LAST UPDATE: November 28th, 2024

Calculator

Profit (from total)

Formula

Economic Profit (from total) = Revenue – (Explicit Costs + Implicit Costs)

Where:

  • Explicit Costs: Out-of-pocket expenses like wages, rent, and materials.
  • Implicit Costs: Opportunity costs, or the benefits you give up by choosing one option over another.

How to calculate economic profit – step by step

Step 1 – Find the total revenue of the company

Step 2 – Find the explicit costs – these are the regular, out of pocket expenses. Wages, rent, materials, anything used to run the company.

Step 3 – Find the implicit costs – these are more difficult to figure out. Implicit costs are often opportunity costs.

Step 4 – Use the formula to calculate economic profit – Take total revenue, and subtract the explicit and the implicit costs.

Example

From Total – Revenue is $500,000 and costs are $400,000.

Profit (from total) = $500,000 – $400,000 = $100,000

Definition – What is economic profit?

In economics, economic profit is the difference between a company’s total revenue and all its costs, including both explicit and implicit costs. This differs from accounting profit, which only considers explicit costs.

Difference Between Economic Profit and Accounting Profit:

  • Accounting Profit: Only considers explicit costs (out-of-pocket expenses).
  • Economic Profit: Includes both explicit and implicit (opportunity) costs.

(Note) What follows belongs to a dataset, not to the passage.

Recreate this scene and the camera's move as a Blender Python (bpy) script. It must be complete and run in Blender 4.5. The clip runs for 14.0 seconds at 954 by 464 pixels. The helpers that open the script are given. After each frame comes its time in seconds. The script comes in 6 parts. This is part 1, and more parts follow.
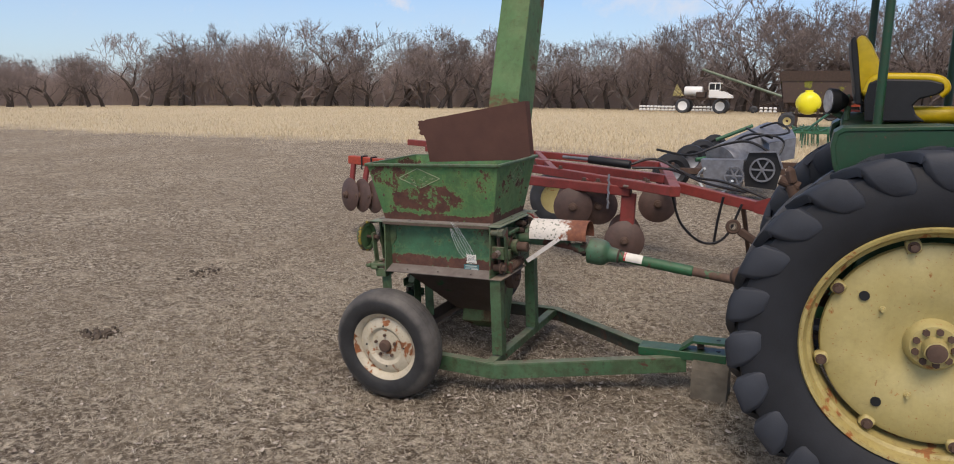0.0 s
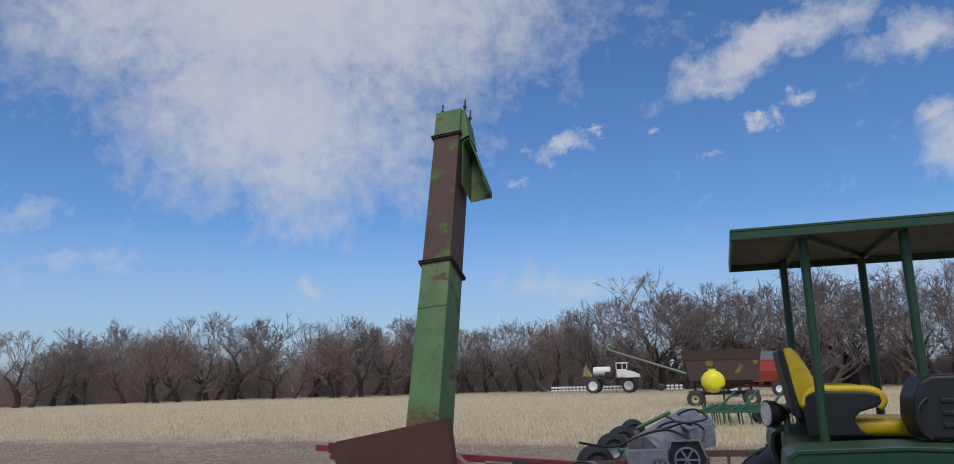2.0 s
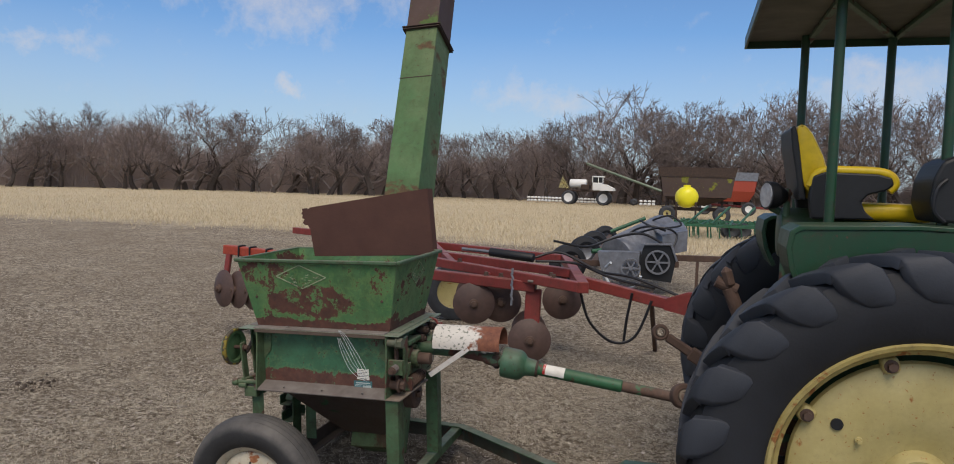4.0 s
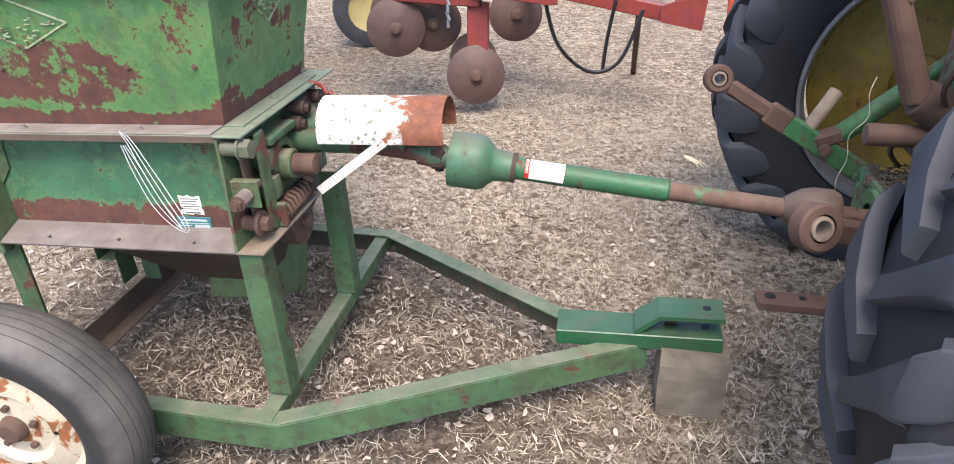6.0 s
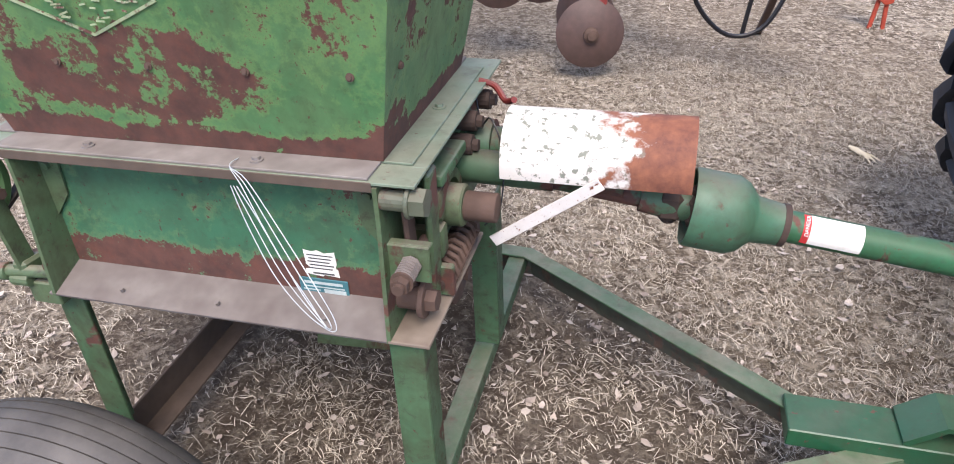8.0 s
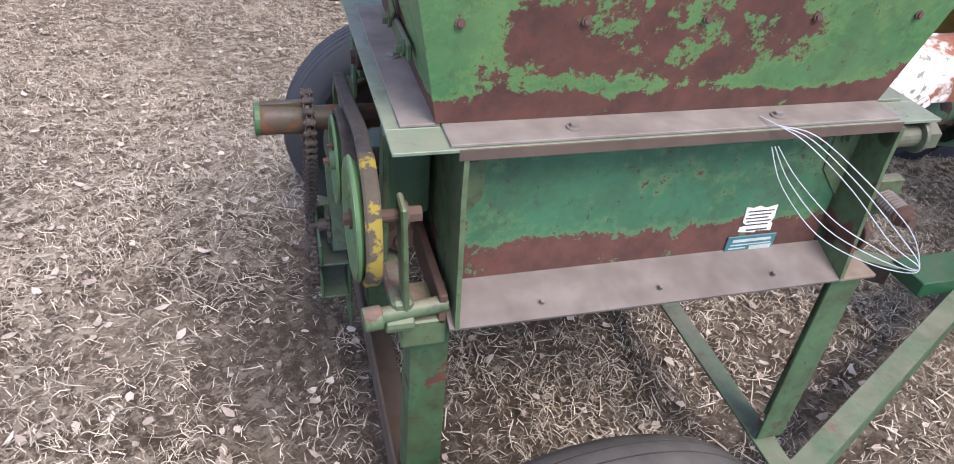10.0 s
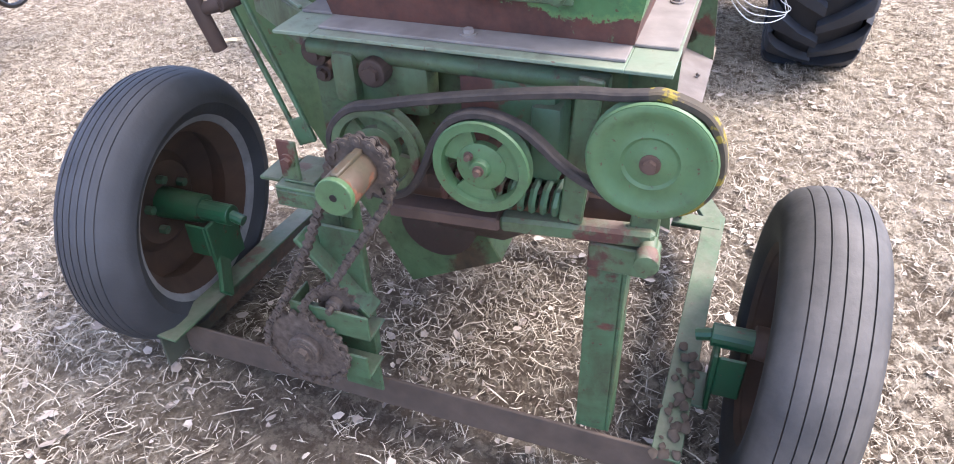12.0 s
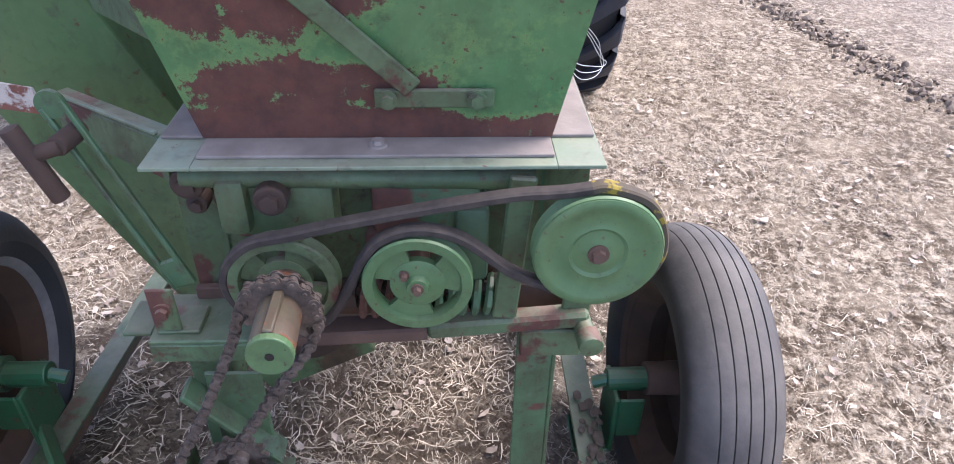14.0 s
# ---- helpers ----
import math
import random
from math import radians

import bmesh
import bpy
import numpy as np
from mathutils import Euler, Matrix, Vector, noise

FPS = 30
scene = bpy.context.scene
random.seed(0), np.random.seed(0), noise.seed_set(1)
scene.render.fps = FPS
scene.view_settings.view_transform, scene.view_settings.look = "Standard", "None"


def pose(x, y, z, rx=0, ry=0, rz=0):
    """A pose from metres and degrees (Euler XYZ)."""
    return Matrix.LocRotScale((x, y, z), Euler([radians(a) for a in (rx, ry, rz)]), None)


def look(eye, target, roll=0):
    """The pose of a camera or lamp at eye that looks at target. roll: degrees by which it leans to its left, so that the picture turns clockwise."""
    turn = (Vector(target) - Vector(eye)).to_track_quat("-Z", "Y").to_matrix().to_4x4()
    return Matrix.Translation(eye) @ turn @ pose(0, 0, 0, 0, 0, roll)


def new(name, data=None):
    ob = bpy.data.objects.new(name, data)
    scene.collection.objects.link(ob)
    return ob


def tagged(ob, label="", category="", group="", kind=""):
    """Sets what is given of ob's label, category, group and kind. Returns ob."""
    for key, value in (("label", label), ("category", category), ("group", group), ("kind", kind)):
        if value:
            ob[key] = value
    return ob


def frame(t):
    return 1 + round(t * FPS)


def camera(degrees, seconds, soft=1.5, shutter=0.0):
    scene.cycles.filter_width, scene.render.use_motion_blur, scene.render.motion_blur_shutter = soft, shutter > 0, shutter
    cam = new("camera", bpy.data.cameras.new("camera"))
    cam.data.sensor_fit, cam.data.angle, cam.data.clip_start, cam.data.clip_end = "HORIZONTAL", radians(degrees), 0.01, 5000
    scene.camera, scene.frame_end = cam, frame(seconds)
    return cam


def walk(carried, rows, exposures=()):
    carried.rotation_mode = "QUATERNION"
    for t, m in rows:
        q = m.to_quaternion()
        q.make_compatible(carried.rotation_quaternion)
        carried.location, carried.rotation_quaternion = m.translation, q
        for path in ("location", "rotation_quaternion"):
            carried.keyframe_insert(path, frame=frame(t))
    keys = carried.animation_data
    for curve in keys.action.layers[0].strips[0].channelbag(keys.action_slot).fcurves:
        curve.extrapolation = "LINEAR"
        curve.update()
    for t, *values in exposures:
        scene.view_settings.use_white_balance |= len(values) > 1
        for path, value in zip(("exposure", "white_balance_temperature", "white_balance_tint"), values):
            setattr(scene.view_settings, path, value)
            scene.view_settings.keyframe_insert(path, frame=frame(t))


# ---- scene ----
cam = camera(66.7, 14.0, soft=1.0)
PATH = [
    (0, (2.12, -3.866, 1.787), (1.282, -2.09, 1.407), 0.5),
    (0.5, (2.103, -3.991, 1.79), (1.276, -2.207, 1.427), 0.5),
    (1, (2.023, -3.875, 1.836), (1.34, -2.0, 1.705), 1.3),
    (1.5, (1.98, -3.682, 1.946), (1.327, -1.813, 2.229), -0.2),
    (2, (1.952, -3.591, 1.98), (1.338, -1.727, 2.367), -1.5),
    (2.5, (1.927, -3.592, 1.971), (1.323, -1.726, 2.361), -1.2),
    (3, (1.925, -3.534, 1.967), (1.323, -1.659, 2.318), -1.8),
    (3.5, (1.902, -3.548, 1.939), (1.304, -1.657, 2.195), -0.9),
    (4, (1.814, -3.278, 1.77), (1.242, -1.366, 1.635), 1.8),
    (4.2, (1.775, -3.135, 1.727), (1.161, -1.248, 1.481), 1.6),
    (6.3, (1.29, -1.357, 1.568), (1.066, 0.383, 0.606), 0.2),
    (6.5, (1.263, -1.255, 1.562), (1.132, 0.473, 0.565), 1.1),
    (7, (1.216, -1.069, 1.57), (1.121, 0.643, 0.54), -0.8),
    (7.5, (1.086, -0.997, 1.548), (0.777, 0.661, 0.474), 0.7),
    (8, (0.8, -0.967, 1.546), (0.375, 0.685, 0.502), 0.3),
    (8.5, (0.543, -0.956, 1.519), (0.368, 0.708, 0.424), 4.5),
    (8.7, (0.4, -0.988, 1.497), (0.218, 0.682, 0.411), 3.9),
    (9, (0.129, -0.936, 1.499), (-0.019, 0.709, 0.372), 1.7),
    (9.2, (-0.024, -0.925, 1.488), (-0.091, 0.701, 0.326), 2.9),
    (11.3, (-1.316, -0.42, 1.362), (0.153, 0.514, 0.377), 2.1),
    (11.5, (-1.348, -0.325, 1.348), (0.174, 0.503, 0.348), 0.9),
    (12, (-1.409, -0.084, 1.338), (0.136, 0.529, 0.226), -2.5),
    (12.5, (-1.54, 0.078, 1.35), (0.11, 0.425, 0.274), -2.7),
    (13, (-1.597, 0.159, 1.366), (0.086, 0.362, 0.306), -2.5),
    (13.5, (-1.565, 0.196, 1.366), (0.114, 0.231, 0.279), 1.3),
    (14, (-1.333, 0.202, 1.409), (0.361, 0.152, 0.348), -0.6),
]
EXPOSURES = [(0.0, 0.36, 7150, 16), (0.6, 0.38, 7150, 16), (1.0, 0.46, 7250, 14), (1.5, 0.03, 6450, 12), (2.2, -0.13, 6250, 12), (3.4, -0.23, 6250, 12), (4.0, 0.06, 6950, 13), (4.2, 0.2, 7000, 14), (6.3, 1.76, 6650, 17), (7.2, 1.70, 6550, 18), (8.0, 1.40, 6450, 19), (9.2, 1.17, 6400, 21), (11.3, 2.12, 6280, 21), (12.5, 2.29, 6280, 21), (13.3, 2.20, 6280, 22), (14.0, 1.96, 6280, 23)]
walk(cam, [(t, look(a, b, r)) for t, a, b, r in PATH], EXPOSURES)
CLOUD = 9.0
EDGE_Y, EDGE_SLOPE = 17.3, -0.02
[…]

While accounting profit focuses on financial statements and tax reporting, economic profit helps in assessing whether a business is the best use of resources in a competitive market.

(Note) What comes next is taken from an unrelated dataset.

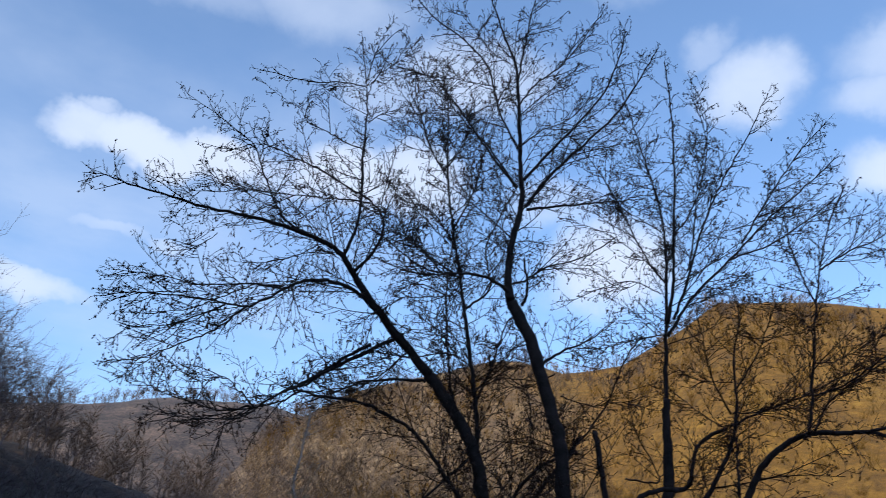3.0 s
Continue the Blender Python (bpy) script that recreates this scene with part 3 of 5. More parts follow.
def curve_through(pts, per=5):
    """Catmull-Rom points through the given ones."""
    out, n = [], len(pts)
    for i in range(n - 1):
        p0, p1, p2, p3 = pts[max(i - 1, 0)], pts[i], pts[i + 1], pts[min(i + 2, n - 1)]
        for k in range(per):
            t = k / per
            out.append(tuple(0.5 * (2 * b + (c - a) * t + (2 * a - 5 * b + 4 * c - d) * t * t + (3 * b - a - 3 * c + d) * t ** 3) for a, b, c, d in zip(p0, p1, p2, p3)))
    out.append(tuple(pts[-1]))
    return out


def off_axis(d, spread, rng):
    """A direction turned away from d by about spread radians, at a random side."""
    r = Vector((rng.gauss(0, 1), rng.gauss(0, 1), rng.gauss(0, 1)))
    side = r - d * r.dot(d)
    side.normalize()
    return (d * math.cos(spread) + side * math.sin(spread)).normalized()


def twig(buf, p, d, length, r, level, rng, pods=None, up=0.10, crook=0.055, hang=0.16):
    """A bowed twig with shorter side twigs left and right of it; the last ones bear cones, or catkins in the share hang."""
    n = 5 if level > 1 else (3 if level == 1 else 2)
    pts, dirs = [tuple(p)], [d.copy()]
    q, dd = Vector(p), d.copy()
    bow = Vector((rng.gauss(0, 0.055), rng.gauss(0, 0.055), rng.gauss(0, 0.05) + up * 0.4))
    for _ in range(n):
        dd = (dd + bow + Vector((rng.gauss(0, crook), rng.gauss(0, crook), rng.gauss(0, crook)))).normalized()
        q = q + dd * (length / n)
        pts.append(tuple(q))
        dirs.append(dd.copy())
    buf.tube(pts, [max(r * (1 - 0.55 * i / n), 0.0030) for i in range(n + 1)], 3)
    if level > 0:
        count = min(int(length / (0.105 if level > 1 else 0.07)) + 1, 12 if level > 1 else 2)
        for k in range(count):
            s = 0.15 + 0.83 * (k + rng.random()) / count
            t = s * n
            i = min(int(t), n - 1)
            o = Vector(pts[i]).lerp(Vector(pts[i + 1]), t - i)
            if level > 1:
                side = rng.uniform(0.10, 0.46) * (1.15 - 0.7 * s) * min(1.0, 0.35 + length)
            else:
                side = rng.uniform(0.3, 0.75) * length
            twig(buf, o, off_axis(dirs[i + 1], rng.uniform(0.55, 1.1), rng), max(side, 0.03), max(r * 0.6, 0.0042 if level > 1 else 0.0034), level - 1, rng, pods, up, crook, hang)
    if pods is not None and level < 2 and rng.random() < 0.42:
        e = pts[-1]
        if rng.random() < hang:
            # hanging catkins
            for _ in range(rng.randint(1, 3)):
                g = (e[0] + rng.gauss(0, 0.010), e[1] + rng.gauss(0, 0.010), e[2] - rng.uniform(0.05, 0.085))
                m = tuple((u + w) / 2 for u, w in zip(e, g))
                pods.tube([e, m, g], [0.0028, 0.0048, 0.0036], 3)
        else:
            for _ in range(rng.randint(1, 2)):
                pods.pod((e[0] + rng.gauss(0, 0.014), e[1] + rng.gauss(0, 0.014), e[2] + rng.gauss(0.006, 0.012)), dirs[-1], rng.uniform(0.020, 0.036))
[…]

Examples of Economic Profit:

  1. Small Business Example: A bakery makes $120,000 in revenue. After subtracting $90,000 in explicit costs (ingredients, rent, wages), the accounting profit is $30,000. However, if the owner could have earned $10,000,000 working as a professional baseball player, the implicit cost is $10,000,000. Thus, the economic profit is: 120,000−(90,000+10,000,000)=−9,970,000. In this case, the business has a negative economic profit, meaning the owner would have been better off working elsewhere.
  2. Large Business Example: A tech company earns $5 million in revenue, with $3 million in explicit costs (materials, salaries). The company’s accounting profit is $2 million. If the company’s investors could have earned $500,000 by investing their money elsewhere, the implicit cost is $500,000. The economic profit is:5,000,000−(3,000,000+500,000)=1,500,000. This shows a positive economic profit of $1.5 million, meaning the company is using its resources efficiently.